### DATASET EXCERPT

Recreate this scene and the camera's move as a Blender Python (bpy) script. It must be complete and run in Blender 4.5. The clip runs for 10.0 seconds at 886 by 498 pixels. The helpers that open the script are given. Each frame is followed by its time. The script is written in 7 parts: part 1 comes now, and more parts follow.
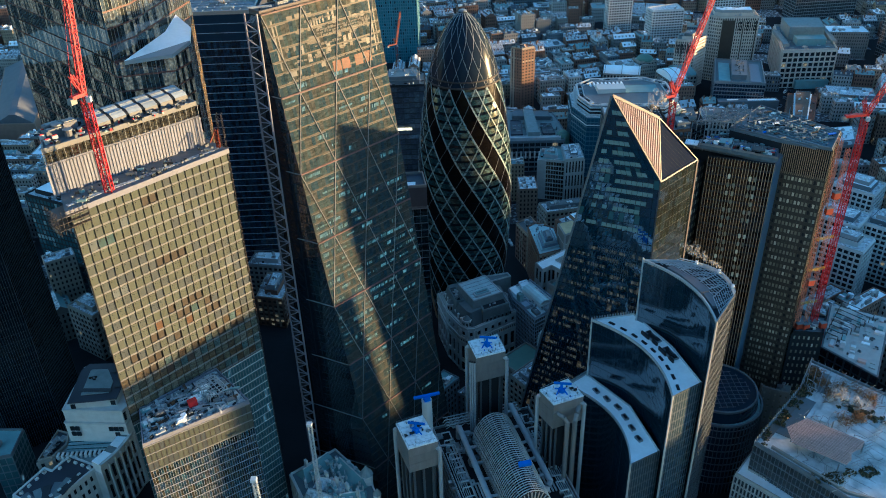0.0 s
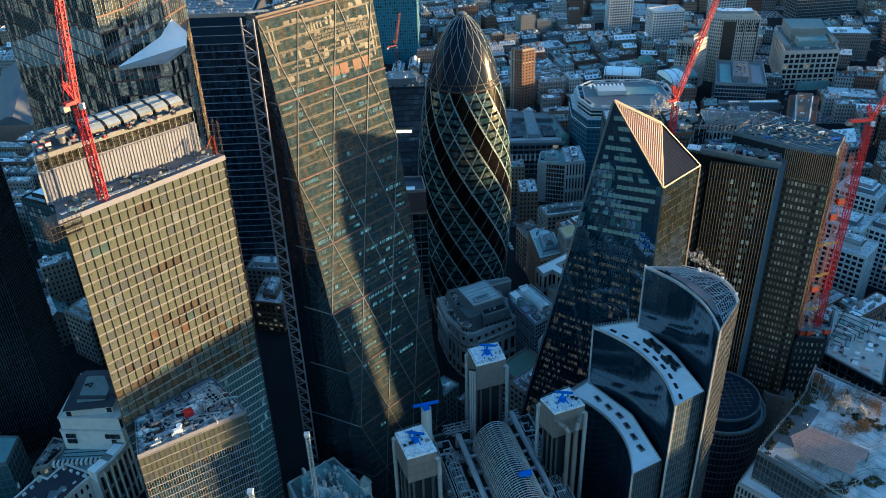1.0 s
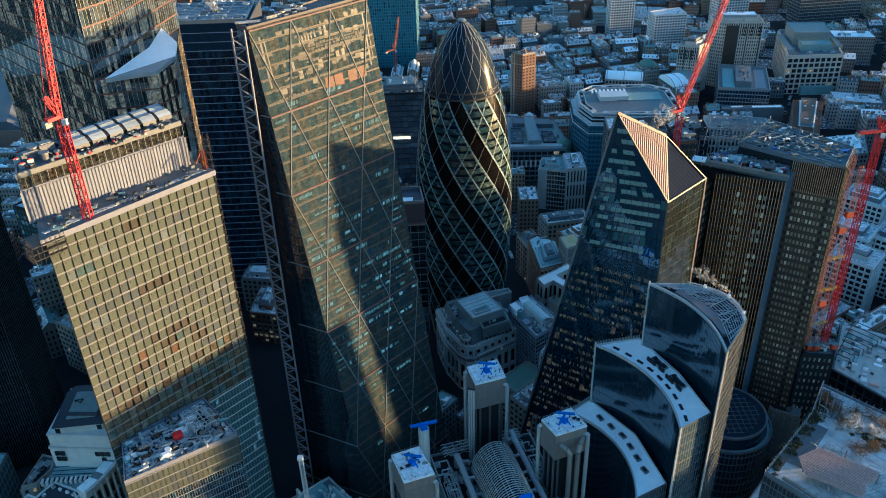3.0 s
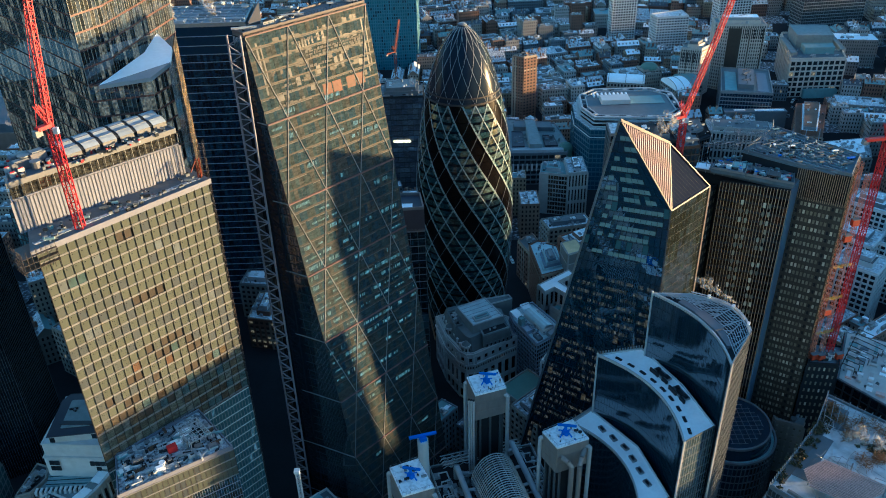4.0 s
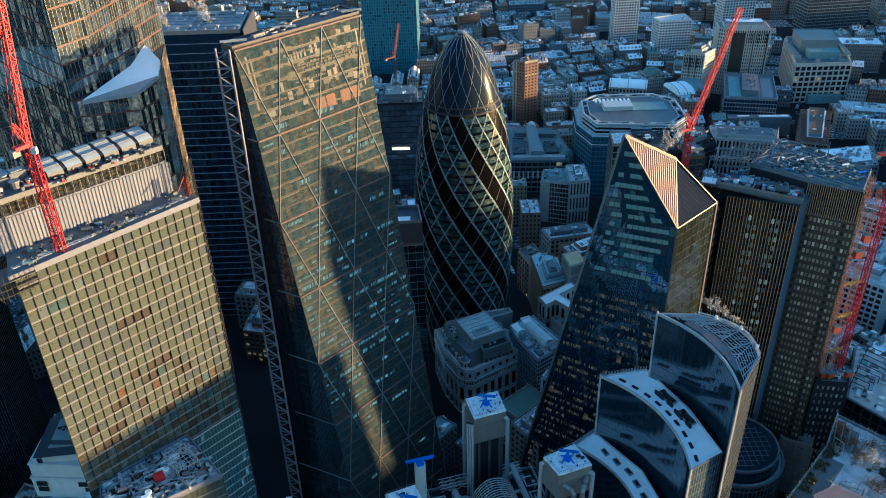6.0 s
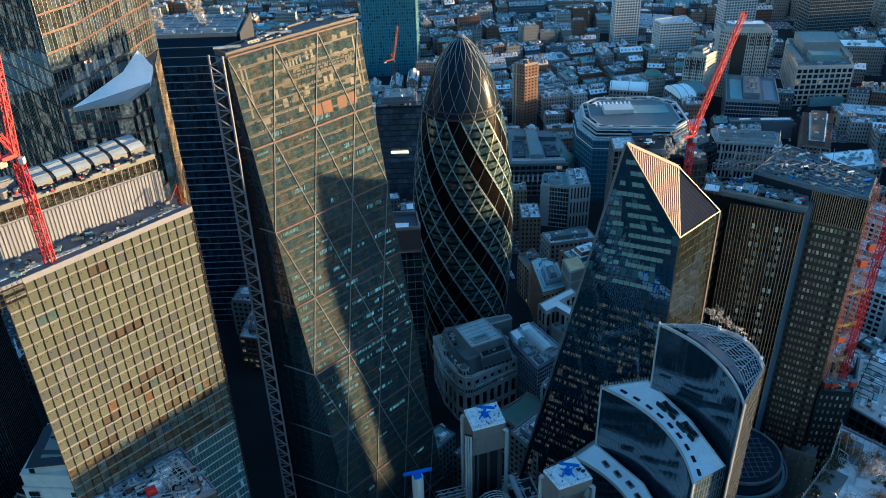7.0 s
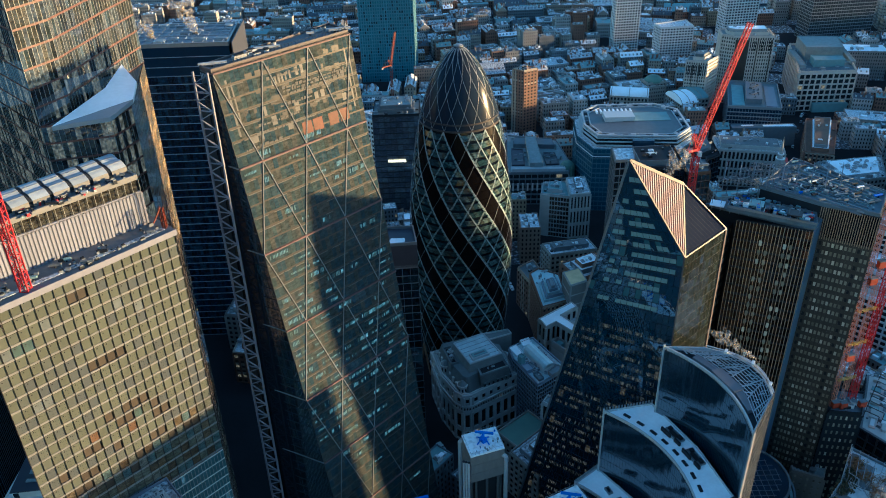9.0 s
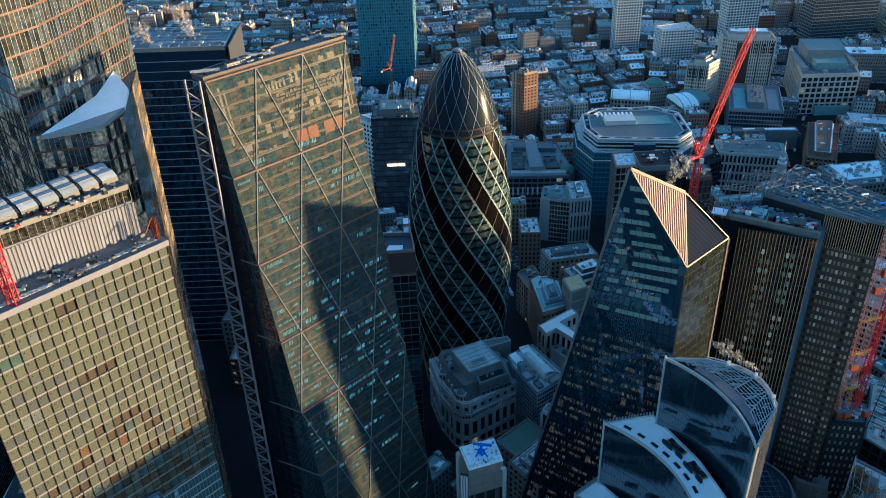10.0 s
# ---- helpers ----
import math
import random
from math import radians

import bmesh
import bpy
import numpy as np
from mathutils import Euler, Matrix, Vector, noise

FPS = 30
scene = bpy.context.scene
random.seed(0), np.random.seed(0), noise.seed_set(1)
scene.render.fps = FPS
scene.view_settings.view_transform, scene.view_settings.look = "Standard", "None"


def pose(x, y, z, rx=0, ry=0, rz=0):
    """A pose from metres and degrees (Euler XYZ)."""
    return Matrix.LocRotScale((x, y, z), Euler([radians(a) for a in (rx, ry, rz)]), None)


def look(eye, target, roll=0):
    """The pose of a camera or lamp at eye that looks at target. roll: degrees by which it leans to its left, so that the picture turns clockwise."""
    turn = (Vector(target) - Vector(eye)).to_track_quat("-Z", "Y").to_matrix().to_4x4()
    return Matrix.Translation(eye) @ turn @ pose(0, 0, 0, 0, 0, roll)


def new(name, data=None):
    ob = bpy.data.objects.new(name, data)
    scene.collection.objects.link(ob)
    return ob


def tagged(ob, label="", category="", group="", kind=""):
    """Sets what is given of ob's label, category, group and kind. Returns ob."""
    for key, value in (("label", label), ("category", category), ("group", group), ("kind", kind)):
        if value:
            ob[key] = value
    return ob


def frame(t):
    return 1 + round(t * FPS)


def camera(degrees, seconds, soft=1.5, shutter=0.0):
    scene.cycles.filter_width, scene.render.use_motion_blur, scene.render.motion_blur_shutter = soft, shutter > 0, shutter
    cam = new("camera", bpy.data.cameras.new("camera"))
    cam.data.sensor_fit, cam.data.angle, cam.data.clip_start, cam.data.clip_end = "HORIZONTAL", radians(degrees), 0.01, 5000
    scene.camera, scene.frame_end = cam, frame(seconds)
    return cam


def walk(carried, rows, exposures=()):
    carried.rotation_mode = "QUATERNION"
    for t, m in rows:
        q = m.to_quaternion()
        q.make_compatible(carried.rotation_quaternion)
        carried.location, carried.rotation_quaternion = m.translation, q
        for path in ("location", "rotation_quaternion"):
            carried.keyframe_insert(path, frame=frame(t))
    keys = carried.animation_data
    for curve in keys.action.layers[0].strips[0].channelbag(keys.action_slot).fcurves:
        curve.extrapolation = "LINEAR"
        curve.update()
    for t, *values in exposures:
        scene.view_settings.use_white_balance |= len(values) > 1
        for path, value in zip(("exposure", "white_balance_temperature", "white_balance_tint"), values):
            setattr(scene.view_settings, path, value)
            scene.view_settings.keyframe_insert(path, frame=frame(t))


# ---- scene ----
cam = camera(56.6, 10.0, soft=1.0)
PATH = [
    (0, (0.129, -0.221, 294.187), (0.125, 1.488, 293.147), -1.8),
    (0.5, (0.406, 2.129, 294.477), (0.401, 3.836, 293.436), -1.8),
    (1, (0.377, 4.537, 294.532), (0.373, 6.245, 293.491), -1.8),
    (1.5, (0.587, 7.028, 294.521), (0.584, 8.736, 293.481), -1.8),
    (2, (1.056, 9.684, 294.757), (1.051, 11.391, 293.716), -1.8),
    (2.5, (1.109, 12.246, 294.725), (1.105, 13.954, 293.684), -1.8),
    (4, (1.663, 20.478, 294.753), (1.657, 22.187, 293.714), -1.7),
    (4.5, (1.727, 23.342, 294.873), (1.722, 25.051, 293.834), -1.7),
    (5, (2.027, 26.07, 294.865), (2.02, 27.779, 293.826), -1.7),
    (5.5, (2.488, 29.007, 294.954), (2.48, 30.716, 293.916), -1.7),
    (7, (3.448, 37.705, 295.15), (3.44, 39.414, 294.112), -1.6),
    (7.5, (3.835, 40.583, 294.987), (3.828, 42.294, 293.951), -1.7),
    (8, (3.952, 43.402, 295.003), (3.946, 45.114, 293.967), -1.7),
    (8.5, (4.351, 46.36, 295.1), (4.343, 48.071, 294.064), -1.7),
    (9, (4.634, 49.382, 295.148), (4.627, 51.094, 294.113), -1.7),
    (9.5, (5.153, 52.22, 295.263), (5.145, 53.932, 294.228), -1.7),
    (10, (5.729, 54.51, 295.279), (5.72, 56.222, 294.246), -1.7),
]
walk(cam, [(t, look(eye, target, roll)) for t, eye, target, roll in PATH], exposures=[(0.0, 2.43, 4520, -3), (5.0, 2.42, 4460, -3), (10.0, 2.37, 4420, -3)])

# ---- light: a low winter sun from beyond the towers, clear blue sky ----
SUN_EL, SUN_AZ = radians(2.5), math.atan2(0.994, 0.076)
world = bpy.data.worlds.new("sky")
scene.world = world
world.use_nodes = True
sky = world.node_tree.nodes.new("ShaderNodeTexSky")
sky.sky_type, sky.sun_disc, sky.sun_elevation, sky.sun_rotation = "NISHITA", False, SUN_EL, SUN_AZ
sky.dust_density, sky.ozone_density, sky.air_density = 0.2, 1.7, 1.0
world.node_tree.links.new(sky.outputs[0], world.node_tree.nodes["Background"].inputs[0])
world.node_tree.nodes["Background"].inputs[1].default_value = 0.14
lamp = bpy.data.lights.new("sun", "SUN")
lamp.energy, lamp.angle, lamp.color = 4.5, radians(1.4), (1.0, 0.51, 0.17)
sun = new("sun", lamp)
sun.matrix_world = look((math.sin(SUN_AZ) * math.cos(SUN_EL) * 900, math.cos(SUN_AZ) * math.cos(SUN_EL) * 900, math.sin(SUN_EL) * 900), (0, 0, 0))


# ---- materials ----
def material(name, color, rough=0.6, metal=0.0, vary=0.12, grain=0.15, scale=0.25, bump=0.0, tone=None, lit=None, lit_color=(1.0, 0.75, 0.4), lit_power=1.0, spec=0.32, streak=1.0, ior=1.5, palette=None, rooms=0.0):
    """A surface with piece-to-piece variation and two scales of stains; tone: a second colour for some pieces; palette: colours shared out piece by piece; rooms: depth of the furniture and blinds behind a pane; lit: share of pieces lit from inside."""
    m = bpy.data.materials.new(name)
    m.use_nodes = True
    nt = m.node_tree
    n, k = nt.nodes, nt.links
    b = n["Principled BSDF"]
    b.inputs["Roughness"].default_value, b.inputs["Metallic"].default_value = rough, metal
    b.inputs["Specular IOR Level"].default_value = spec
    b.inputs["IOR"].default_value = ior
    geo, info, tc = n.new("ShaderNodeNewGeometry"), n.new("ShaderNodeObjectInfo"), n.new("ShaderNodeTexCoord")
    add = n.new("ShaderNodeMath")
    add.operation = "ADD"
    k.new(geo.outputs["Random Per Island"], add.inputs[0])
    k.new(info.outputs["Random"], add.inputs[1])
    fr = n.new("ShaderNodeMath")
    fr.operation = "FRACT"
    k.new(add.outputs[0], fr.inputs[0])
    mp = n.new("ShaderNodeMapping")
    mp.inputs["Scale"].default_value = (1, 1, streak)
    k.new(geo.outputs["Position"], mp.inputs[0])
    big, fine = n.new("ShaderNodeTexNoise"), n.new("ShaderNodeTexNoise")
    big.inputs["Scale"].default_value, fine.inputs["Scale"].default_value = scale, scale * 9
    big.inputs["Detail"].default_value = fine.inputs["Detail"].default_value = 4
    k.new(mp.outputs[0], big.inputs[0])
    k.new(mp.outputs[0], fine.inputs[0])
    col = n.new("ShaderNodeMix")
    col.data_type = "RGBA"
    col.inputs[6].default_value = (*color, 1)
    col.inputs[7].default_value = (*(tone or [c * 0.7 for c in color]), 1)
    if tone:
        ramp = n.new("ShaderNodeMapRange")
        ramp.inputs[1].default_value, ramp.inputs[2].default_value = 0.72, 0.9
        k.new(fr.outputs[0], ramp.inputs[0])
        k.new(ramp.outputs[0], col.inputs[0])
    else:
        k.new(fr.outputs[0], col.inputs[0])
    hsv = n.new("ShaderNodeHueSaturation")
    tint = col.outputs[2]
    if palette:
        pick = n.new("ShaderNodeValToRGB")
        pick.color_ramp.interpolation = "CONSTANT"
        while len(pick.color_ramp.elements) < len(palette):
            pick.color_ramp.elements.new(0.5)
        for i, c in enumerate(palette):
            pick.color_ramp.elements[i].position = i / len(palette)
            pick.color_ramp.elements[i].color = (*c, 1)
        k.new(fr.outputs[0], pick.inputs[0])
        tint = pick.outputs[0]
    if rooms:
        deep, clutter, span = n.new("ShaderNodeMapping"), n.new("ShaderNodeTexNoise"), n.new("ShaderNodeMapRange")
        deep.inputs["Scale"].default_value = (0.55, 0.55, 1.3)
        clutter.inputs["Scale"].default_value, clutter.inputs["Detail"].default_value, clutter.inputs["Roughness"].default_value = 1.0, 5, 0.7
        k.new(geo.outputs["Position"], deep.inputs[0])
        k.new(deep.outputs[0], clutter.inputs[0])
        span.inputs[1].default_value, span.inputs[2].default_value = 0.38, 0.64
        span.inputs[3].default_value, span.inputs[4].default_value = 1 - rooms, 1 + rooms
        k.new(clutter.outputs[0], span.inputs[0])
        dim = n.new("ShaderNodeVectorMath")
        dim.operation = "SCALE"
        k.new(tint, dim.inputs[0])
        k.new(span.outputs[0], dim.inputs["Scale"])
        tint = dim.outputs[0]
    k.new(tint, hsv.inputs["Color"])
    v1 = n.new("ShaderNodeMath")
    v1.operation = "MULTIPLY_ADD"
    v1.inputs[1].default_value, v1.inputs[2].default_value = 2 * grain, 1 - grain - vary / 2
    k.new(big.outputs[0], v1.inputs[0])
    v2 = n.new("ShaderNodeMath")
    v2.operation = "MULTIPLY_ADD"
    v2.inputs[1].default_value = grain
    k.new(fine.outputs[0], v2.inputs[0])
    k.new(v1.outputs[0], v2.inputs[2])
    v3 = n.new("ShaderNodeMath")
    v3.operation = "MULTIPLY_ADD"
    v3.inputs[1].default_value = vary
    k.new(fr.outputs[0], v3.inputs[0])
    k.new(v2.outputs[0], v3.inputs[2])
    k.new(v3.outputs[0], hsv.inputs["Value"])
    k.new(hsv.outputs[0], b.inputs["Base Color"])
    if bump:
        bp = n.new("ShaderNodeBump")
        bp.inputs["Strength"].default_value, bp.inputs["Distance"].default_value = bump, 0.3
        k.new(fine.outputs[0], bp.inputs["Height"])
        k.new(bp.outputs[0], b.inputs["Normal"])
    if lit:
        on = n.new("ShaderNodeMath")
        on.operation = "LESS_THAN"
        on.inputs[1].default_value = lit
        hash2 = n.new("ShaderNodeMath")
        hash2.operation = "MULTIPLY"
        hash2.inputs[1].default_value = 37.7
        k.new(fr.outputs[0], hash2.inputs[0])
        fr2 = n.new("ShaderNodeMath")
        fr2.operation = "FRACT"
        k.new(hash2.outputs[0], fr2.inputs[0])
        k.new(fr2.outputs[0], on.inputs[0])
        pw = n.new("ShaderNodeMath")
        pw.operation = "MULTIPLY"
        k.new(on.outputs[0], pw.inputs[0])
        inside = n.new("ShaderNodeTexNoise")
        inside.inputs["Scale"].default_value = 1.1
        k.new(geo.outputs["Position"], inside.inputs[0])
        ip = n.new("ShaderNodeMath")
        ip.operation = "POWER"
        ip.inputs[1].default_value = 3.0
        k.new(inside.outputs[0], ip.inputs[0])
        ip2 = n.new("ShaderNodeMath")
        ip2.operation = "MULTIPLY"
        ip2.inputs[1].default_value = lit_power * 1.2
        k.new(ip.outputs[0], ip2.inputs[0])
        k.new(ip2.outputs[0], pw.inputs[1])
        b.inputs["Emission Color"].default_value = (*lit_color, 1)
        k.new(pw.outputs[0], b.inputs["Emission Strength"])
    return m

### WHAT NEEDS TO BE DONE
Only the lines from the one containing "shutter > 0, shutter" through the one containing "radians(degrees), 0.01, 5000" are to be extracted, exactly as they appear, with both ends included.

### SOLUTION TO THE PROBLEM
    scene.cycles.filter_width, scene.render.use_motion_blur, scene.render.motion_blur_shutter = soft, shutter > 0, shutter
    cam = new("camera", bpy.data.cameras.new("camera"))
    cam.data.sensor_fit, cam.data.angle, cam.data.clip_start, cam.data.clip_end = "HORIZONTAL", radians(degrees), 0.01, 5000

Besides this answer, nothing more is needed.